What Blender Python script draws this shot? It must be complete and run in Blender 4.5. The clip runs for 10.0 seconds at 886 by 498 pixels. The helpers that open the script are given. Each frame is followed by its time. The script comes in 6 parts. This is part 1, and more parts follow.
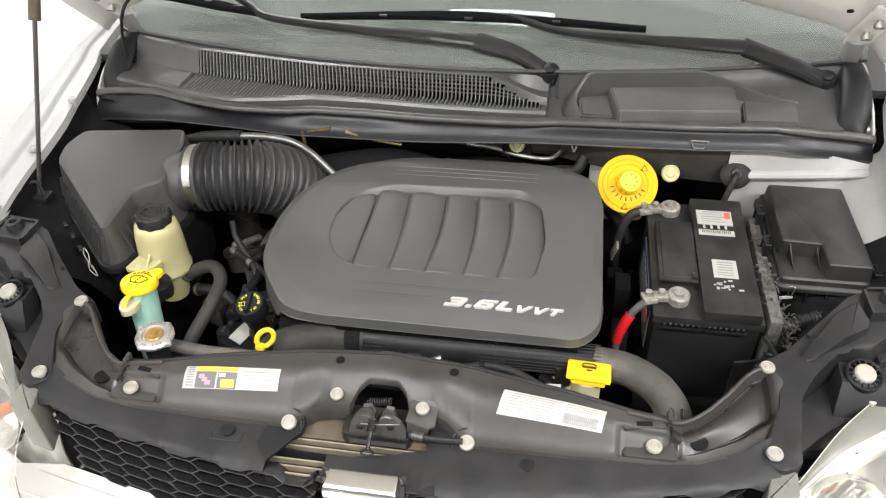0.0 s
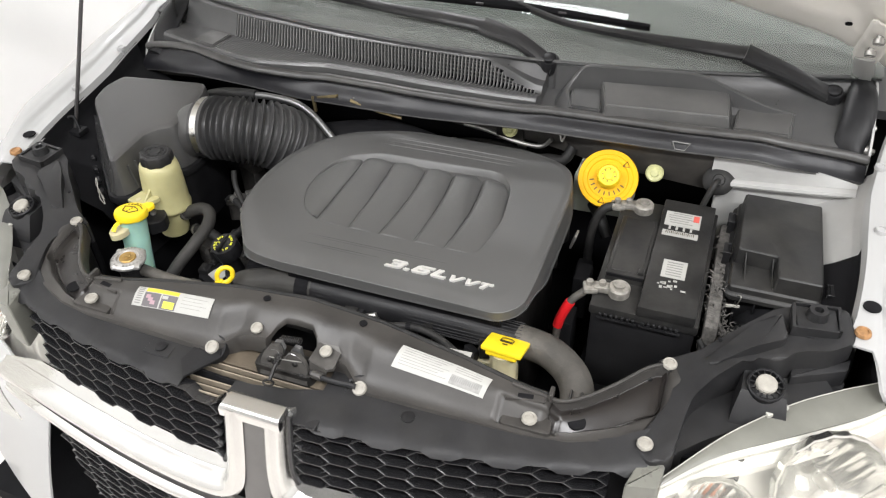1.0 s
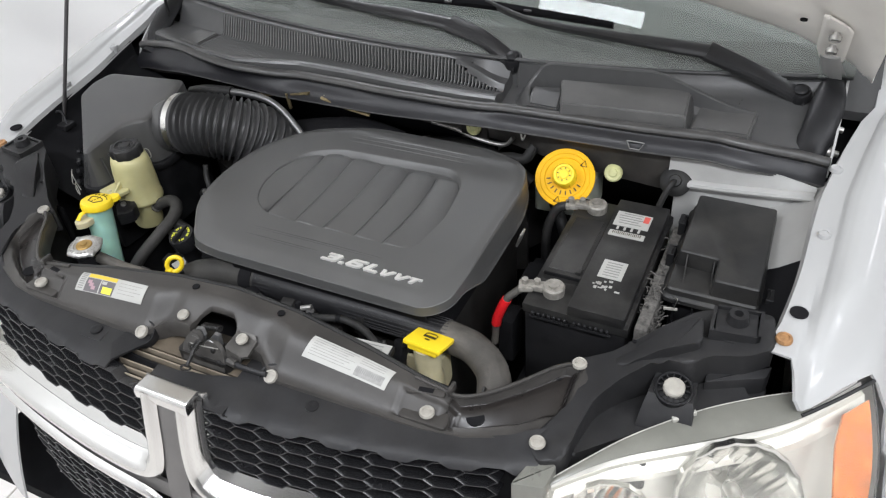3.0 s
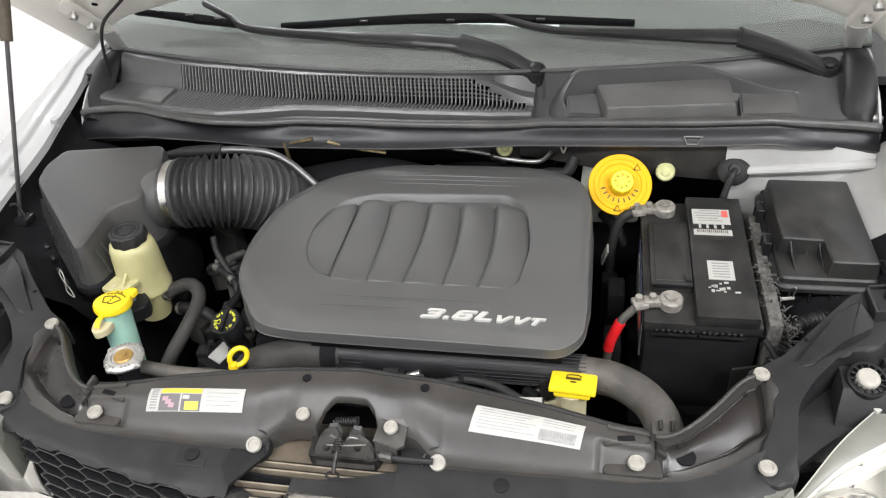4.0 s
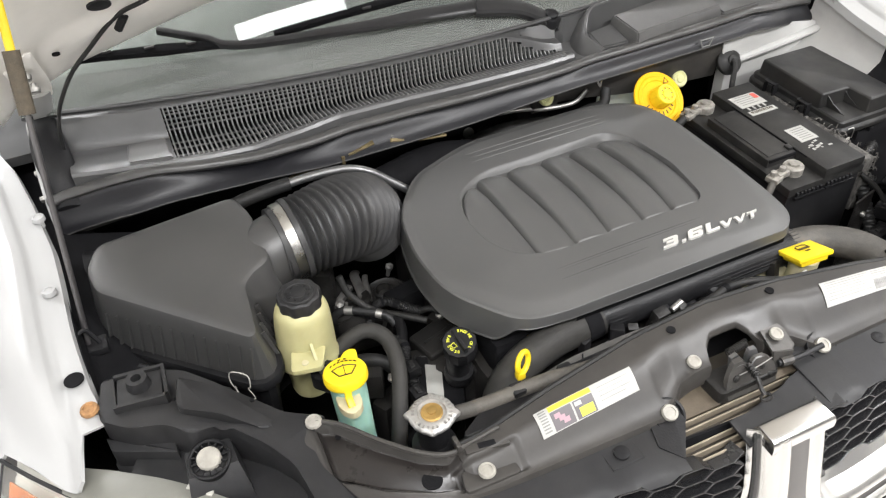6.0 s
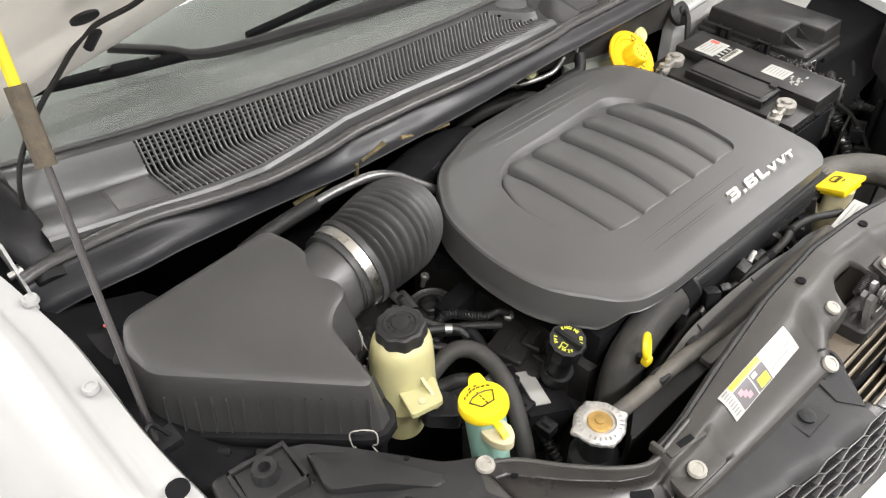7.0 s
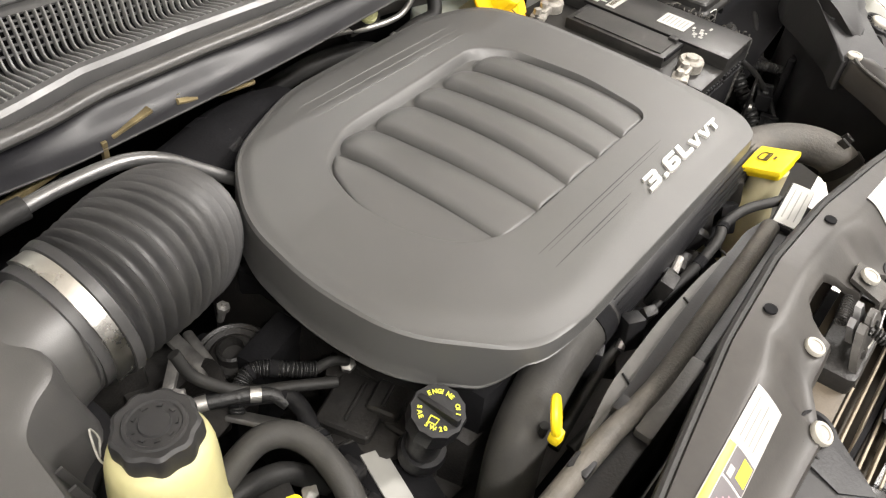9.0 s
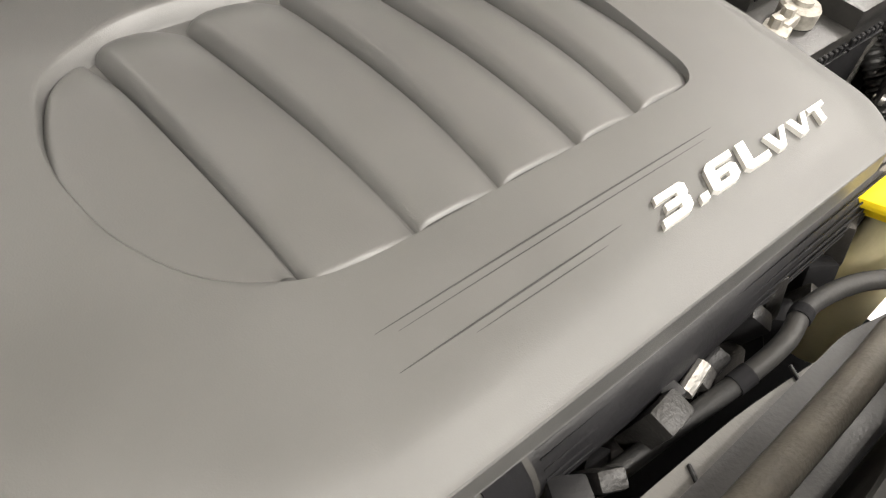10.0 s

====================

Leave out the pictures and transcribe everything else exactly.

Result below:
What Blender Python script draws this shot? It must be complete and run in Blender 4.5. The clip runs for 10.0 seconds at 886 by 498 pixels. The helpers that open the script are given. Each frame is followed by its time. The script comes in 6 parts. This is part 1, and more parts follow.
0.0 s
1.0 s
3.0 s
4.0 s
6.0 s
7.0 s
9.0 s
10.0 s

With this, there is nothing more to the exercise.